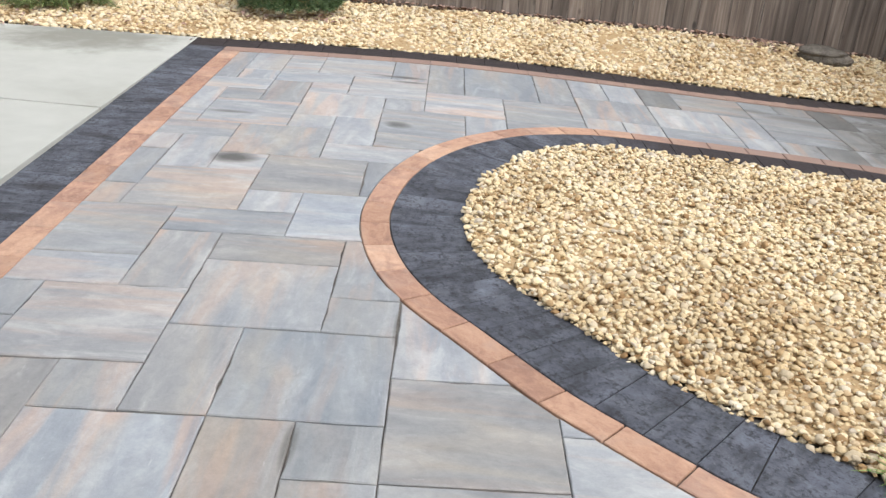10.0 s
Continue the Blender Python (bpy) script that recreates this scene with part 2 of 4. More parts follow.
def concrete_material():
    k = Mat("broom_finished_concrete", 0.8)
    big = k.noise(0.9, (1, 1, 1), 5, 0.6, 0.3)
    mid = k.noise(6, (1, 1, 1), 5, 0.6)
    fine = k.noise(220, (0.25, 1, 1), 3)
    c = k.ramp(big, (0.25, (0.325, 0.324, 0.282)), (0.5, (0.385, 0.385, 0.342)), (0.8, (0.42, 0.422, 0.38)))
    c = k.mix(0.35, c, k.ramp(mid, (0.3, (0.84, 0.84, 0.82)), (0.7, grey(1.08))), "MULTIPLY")
    # water stain near the gravel
    sep = k.node("ShaderNodeSeparateXYZ")
    k.link(k.co, sep.inputs[0])
    dx = k.maths("MULTIPLY", k.maths("ADD", sep.outputs[0], 2.45), 1.1)
    dy = k.maths("MULTIPLY", k.maths("ADD", sep.outputs[1], -9.35), 1.3)
    d = k.maths("ADD", k.maths("MULTIPLY", dx, dx), k.maths("MULTIPLY", dy, dy))
    d = k.maths("ADD", d, k.maths("MULTIPLY", mid, 0.9))
    c = k.mix(k.ramp(d, (0.5, grey(0.85)), (1.15, grey(0.0))), c, (0.19, 0.184, 0.152))
    k.colour(c).bump(fine, 0.2, 0.003)
    return k.m


def gravel_material(name, ground=False):
    k = Mat(name, 0.92, spec=0.15)
    if ground:
        rnd = k.noise(60, (1, 1, 1), 3)
        shade = k.noise(90, (1, 1, 1), 2)
    else:
        rnd = k.island()
        shade = k.noise(90, (1, 1, 1), 3)
    lo, hi = (0.3, 0.7) if ground else (0.0, 1.0)
    p = lambda f: lo + (hi - lo) * f
    c = k.ramp(rnd, (p(0), (0.25, 0.15, 0.07)), (p(0.08), (0.42, 0.295, 0.155)), (p(0.18), (0.60, 0.472, 0.28)), (p(0.5), (0.652, 0.532, 0.337)), (p(0.80), (0.68, 0.57, 0.377)), (p(0.94), (0.70, 0.615, 0.455)), (p(1), (0.46, 0.395, 0.31)))
    if not ground:
        # a few grey, rosy and chalky stones among the cream ones
        other = k.maths("FRACT", k.maths("MULTIPLY", rnd, 53.7), 0.0)
        c = k.mix(k.ramp(other, (0.10, grey(0.5)), (0.11, grey(0))), c, (0.46, 0.415, 0.33))
        c = k.mix(k.ramp(other, (0.91, grey(0)), (0.915, grey(0.5))), c, (0.47, 0.33, 0.20))
        c = k.mix(k.ramp(other, (0.945, grey(0)), (0.95, grey(0.6))), c, (0.69, 0.63, 0.50))
    c = k.mix(0.5, c, k.ramp(shade, (0.3, grey(0.72)), (0.7, grey(1.12))), "MULTIPLY")
    # brown dust washed into patches
    broad = k.noise(1.3, (1, 1, 1), 4, 0.6, 0.5)
    c = k.mix(0.8, c, k.ramp(broad, (0.34, (0.80, 0.74, 0.66)), (0.5, grey(1.0)), (0.7, (1.04, 1.04, 1.02))), "MULTIPLY")
    if ground:
        c = k.mix(1.0, c, (0.62, 0.54, 0.46), "MULTIPLY")
    k.colour(c).bump(shade, 0.3, 0.004)
    return k.m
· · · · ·
Every line of text is to be repeated exactly; pictures are left out.

FINAL ANSWER -
10.0 s
Continue the Blender Python (bpy) script that recreates this scene with part 2 of 4. More parts follow.
def concrete_material():
    k = Mat("broom_finished_concrete", 0.8)
    big = k.noise(0.9, (1, 1, 1), 5, 0.6, 0.3)
    mid = k.noise(6, (1, 1, 1), 5, 0.6)
    fine = k.noise(220, (0.25, 1, 1), 3)
    c = k.ramp(big, (0.25, (0.325, 0.324, 0.282)), (0.5, (0.385, 0.385, 0.342)), (0.8, (0.42, 0.422, 0.38)))
    c = k.mix(0.35, c, k.ramp(mid, (0.3, (0.84, 0.84, 0.82)), (0.7, grey(1.08))), "MULTIPLY")
    # water stain near the gravel
    sep = k.node("ShaderNodeSeparateXYZ")
    k.link(k.co, sep.inputs[0])
    dx = k.maths("MULTIPLY", k.maths("ADD", sep.outputs[0], 2.45), 1.1)
    dy = k.maths("MULTIPLY", k.maths("ADD", sep.outputs[1], -9.35), 1.3)
    d = k.maths("ADD", k.maths("MULTIPLY", dx, dx), k.maths("MULTIPLY", dy, dy))
    d = k.maths("ADD", d, k.maths("MULTIPLY", mid, 0.9))
    c = k.mix(k.ramp(d, (0.5, grey(0.85)), (1.15, grey(0.0))), c, (0.19, 0.184, 0.152))
    k.colour(c).bump(fine, 0.2, 0.003)
    return k.m


def gravel_material(name, ground=False):
    k = Mat(name, 0.92, spec=0.15)
    if ground:
        rnd = k.noise(60, (1, 1, 1), 3)
        shade = k.noise(90, (1, 1, 1), 2)
    else:
        rnd = k.island()
        shade = k.noise(90, (1, 1, 1), 3)
    lo, hi = (0.3, 0.7) if ground else (0.0, 1.0)
    p = lambda f: lo + (hi - lo) * f
    c = k.ramp(rnd, (p(0), (0.25, 0.15, 0.07)), (p(0.08), (0.42, 0.295, 0.155)), (p(0.18), (0.60, 0.472, 0.28)), (p(0.5), (0.652, 0.532, 0.337)), (p(0.80), (0.68, 0.57, 0.377)), (p(0.94), (0.70, 0.615, 0.455)), (p(1), (0.46, 0.395, 0.31)))
    if not ground:
        # a few grey, rosy and chalky stones among the cream ones
        other = k.maths("FRACT", k.maths("MULTIPLY", rnd, 53.7), 0.0)
        c = k.mix(k.ramp(other, (0.10, grey(0.5)), (0.11, grey(0))), c, (0.46, 0.415, 0.33))
        c = k.mix(k.ramp(other, (0.91, grey(0)), (0.915, grey(0.5))), c, (0.47, 0.33, 0.20))
        c = k.mix(k.ramp(other, (0.945, grey(0)), (0.95, grey(0.6))), c, (0.69, 0.63, 0.50))
    c = k.mix(0.5, c, k.ramp(shade, (0.3, grey(0.72)), (0.7, grey(1.12))), "MULTIPLY")
    # brown dust washed into patches
    broad = k.noise(1.3, (1, 1, 1), 4, 0.6, 0.5)
    c = k.mix(0.8, c, k.ramp(broad, (0.34, (0.80, 0.74, 0.66)), (0.5, grey(1.0)), (0.7, (1.04, 1.04, 1.02))), "MULTIPLY")
    if ground:
        c = k.mix(1.0, c, (0.62, 0.54, 0.46), "MULTIPLY")
    k.colour(c).bump(shade, 0.3, 0.004)
    return k.m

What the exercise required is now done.